Just wondering about others who have experienced being a caregiver for a cancer patient and are now a cancer patient as well. My husband has prostate cancer and had bladder cancer. I was with my daughter through her breast cancer last year and this year. Now I'm a breast cancer patient. I've seen so much not only in terms of medical treatment but in terms of emotions, fears, side effects. It's overwhelming.

  1. I haven’t been a caregiver for another cancer patient, but I have been a caregiver for my wife who is a paraplegic.
    In 2012 I was diagnosed with Multiple Myeloma Cancer which is incurable, and in 2019 I was diagnosed with Prostate Cancer.
    My wife was so sure that I was going to die and started grabbing control of everything and pushing me away.
    As a guy my focus was on survival beyond the statistics and providing for my family. I didn’t know any better!
    I researched and worked through all of my treatments and beat the odds with my Myeloma and so when I was diagnosed with Prostate Cancer I did the same thing. I got second opinions and research what was the right treatment for me despite the fact that most guys have surgery even when they don’t need it.
    I found that being on hormone therapy could put me at risk of relapse with my Myeloma so I chose SBRT which has proven to be the right choice for me.
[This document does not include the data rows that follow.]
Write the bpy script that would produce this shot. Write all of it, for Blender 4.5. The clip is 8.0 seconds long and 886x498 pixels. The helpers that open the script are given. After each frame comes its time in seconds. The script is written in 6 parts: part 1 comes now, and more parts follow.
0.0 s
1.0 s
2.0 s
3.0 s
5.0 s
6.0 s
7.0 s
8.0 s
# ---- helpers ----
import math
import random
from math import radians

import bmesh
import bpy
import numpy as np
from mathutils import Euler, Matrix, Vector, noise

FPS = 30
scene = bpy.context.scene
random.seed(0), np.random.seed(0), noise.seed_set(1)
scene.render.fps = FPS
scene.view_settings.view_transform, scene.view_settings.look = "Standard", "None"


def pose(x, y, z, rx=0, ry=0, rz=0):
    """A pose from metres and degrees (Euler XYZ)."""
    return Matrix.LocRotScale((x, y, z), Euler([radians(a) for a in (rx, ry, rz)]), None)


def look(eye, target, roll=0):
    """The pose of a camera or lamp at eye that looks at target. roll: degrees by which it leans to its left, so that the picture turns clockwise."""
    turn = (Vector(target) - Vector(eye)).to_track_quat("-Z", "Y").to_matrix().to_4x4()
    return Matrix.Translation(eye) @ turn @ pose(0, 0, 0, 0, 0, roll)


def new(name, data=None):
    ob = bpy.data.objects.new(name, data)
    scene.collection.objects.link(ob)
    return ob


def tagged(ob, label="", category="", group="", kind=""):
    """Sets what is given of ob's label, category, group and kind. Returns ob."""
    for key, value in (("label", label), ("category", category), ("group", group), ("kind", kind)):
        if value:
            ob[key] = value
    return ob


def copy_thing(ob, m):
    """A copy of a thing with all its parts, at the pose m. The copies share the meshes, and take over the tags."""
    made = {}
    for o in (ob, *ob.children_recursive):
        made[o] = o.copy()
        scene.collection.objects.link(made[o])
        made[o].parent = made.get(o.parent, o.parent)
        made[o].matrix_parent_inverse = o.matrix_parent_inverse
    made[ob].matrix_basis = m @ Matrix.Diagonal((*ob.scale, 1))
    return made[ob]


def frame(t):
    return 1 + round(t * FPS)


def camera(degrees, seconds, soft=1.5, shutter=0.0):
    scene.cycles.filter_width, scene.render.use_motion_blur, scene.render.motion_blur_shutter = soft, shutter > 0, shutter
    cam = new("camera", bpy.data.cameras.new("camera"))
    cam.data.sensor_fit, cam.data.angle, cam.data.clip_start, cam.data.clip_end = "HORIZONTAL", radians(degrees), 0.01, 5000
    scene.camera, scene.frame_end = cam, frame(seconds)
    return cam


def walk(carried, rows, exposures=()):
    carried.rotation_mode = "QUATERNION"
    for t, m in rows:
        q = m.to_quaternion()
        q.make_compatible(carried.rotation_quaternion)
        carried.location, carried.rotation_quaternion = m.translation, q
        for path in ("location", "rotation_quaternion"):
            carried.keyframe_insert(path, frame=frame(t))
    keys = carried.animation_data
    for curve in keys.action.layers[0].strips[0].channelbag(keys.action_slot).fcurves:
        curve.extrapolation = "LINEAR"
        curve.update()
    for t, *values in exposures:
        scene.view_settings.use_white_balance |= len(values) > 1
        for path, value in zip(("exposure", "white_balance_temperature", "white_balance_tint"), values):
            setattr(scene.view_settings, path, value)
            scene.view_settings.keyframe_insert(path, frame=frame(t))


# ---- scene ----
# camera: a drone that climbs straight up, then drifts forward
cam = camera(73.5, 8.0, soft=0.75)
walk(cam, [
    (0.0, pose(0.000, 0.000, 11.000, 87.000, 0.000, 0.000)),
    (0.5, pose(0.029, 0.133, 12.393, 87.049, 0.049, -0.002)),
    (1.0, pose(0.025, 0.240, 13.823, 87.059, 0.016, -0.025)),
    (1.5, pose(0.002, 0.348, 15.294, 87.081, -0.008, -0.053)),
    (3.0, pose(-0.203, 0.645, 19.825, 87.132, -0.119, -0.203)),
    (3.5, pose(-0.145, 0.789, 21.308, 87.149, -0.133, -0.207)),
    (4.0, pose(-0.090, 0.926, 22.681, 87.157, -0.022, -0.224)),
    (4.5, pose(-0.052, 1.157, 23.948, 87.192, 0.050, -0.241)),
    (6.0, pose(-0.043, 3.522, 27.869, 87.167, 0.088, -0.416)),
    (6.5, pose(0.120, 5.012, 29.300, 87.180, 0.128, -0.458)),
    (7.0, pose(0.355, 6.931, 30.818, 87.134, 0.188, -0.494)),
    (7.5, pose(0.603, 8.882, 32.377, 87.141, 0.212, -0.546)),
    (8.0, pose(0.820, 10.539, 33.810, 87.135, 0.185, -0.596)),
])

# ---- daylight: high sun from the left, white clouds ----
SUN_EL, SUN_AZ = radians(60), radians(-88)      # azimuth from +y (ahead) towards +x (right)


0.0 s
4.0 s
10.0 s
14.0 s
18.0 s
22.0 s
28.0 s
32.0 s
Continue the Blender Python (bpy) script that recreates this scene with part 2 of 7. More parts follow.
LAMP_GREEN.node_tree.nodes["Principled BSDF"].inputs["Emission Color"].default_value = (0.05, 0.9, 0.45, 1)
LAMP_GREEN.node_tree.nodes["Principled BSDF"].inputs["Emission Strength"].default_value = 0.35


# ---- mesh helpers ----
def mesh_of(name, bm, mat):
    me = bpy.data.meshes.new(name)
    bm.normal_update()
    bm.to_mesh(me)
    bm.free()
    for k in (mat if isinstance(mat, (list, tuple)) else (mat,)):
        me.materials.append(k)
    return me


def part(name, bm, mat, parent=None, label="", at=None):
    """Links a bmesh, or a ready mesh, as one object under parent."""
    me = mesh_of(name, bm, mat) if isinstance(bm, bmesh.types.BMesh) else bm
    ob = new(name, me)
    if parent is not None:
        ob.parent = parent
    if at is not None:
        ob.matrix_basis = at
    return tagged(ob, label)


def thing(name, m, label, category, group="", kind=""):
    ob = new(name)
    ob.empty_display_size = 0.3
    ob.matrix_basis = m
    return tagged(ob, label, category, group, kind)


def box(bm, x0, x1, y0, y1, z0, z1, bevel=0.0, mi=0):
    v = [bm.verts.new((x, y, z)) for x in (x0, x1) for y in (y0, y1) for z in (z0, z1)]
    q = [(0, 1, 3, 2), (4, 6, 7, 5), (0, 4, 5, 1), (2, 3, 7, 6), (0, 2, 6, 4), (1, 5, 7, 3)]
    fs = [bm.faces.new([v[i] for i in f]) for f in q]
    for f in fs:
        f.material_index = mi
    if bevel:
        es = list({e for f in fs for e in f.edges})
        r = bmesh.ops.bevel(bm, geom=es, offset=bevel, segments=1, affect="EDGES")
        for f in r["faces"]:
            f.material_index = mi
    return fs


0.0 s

    Now that I have made it 3 years past my treatment for Prostate and I am 10 years post stem cell transplant for my Multiple Myeloma, I find myself in the caregiver position again.
    It comes with challenges, and there are times I thought of giving up on being there for someone who could not reciprocate, but I love my wife and could not even see myself with someone else as I still view myself as damaged merchandise.
    Next month will be 35 years that we have been married and while I was ready to walk away this year if our relationship didn’t improve here I am taking care of her again.

    1. It's so hard being a caregiver and it's hard being a patient. Being both can sometimes seem impossible. Yet we work through it and march on. That's exactly what you did. You didn't give up on yourself and you didn't give up on your wife. That takes strength, commitment, love and lots of time. And lots of energy! Yet when we are exhausted but also need energy to take care of the people we love we somehow we find that energy an strength. Best wishes to both you and your wife ad you reach 35 years and start moving in year #36. Congratulations.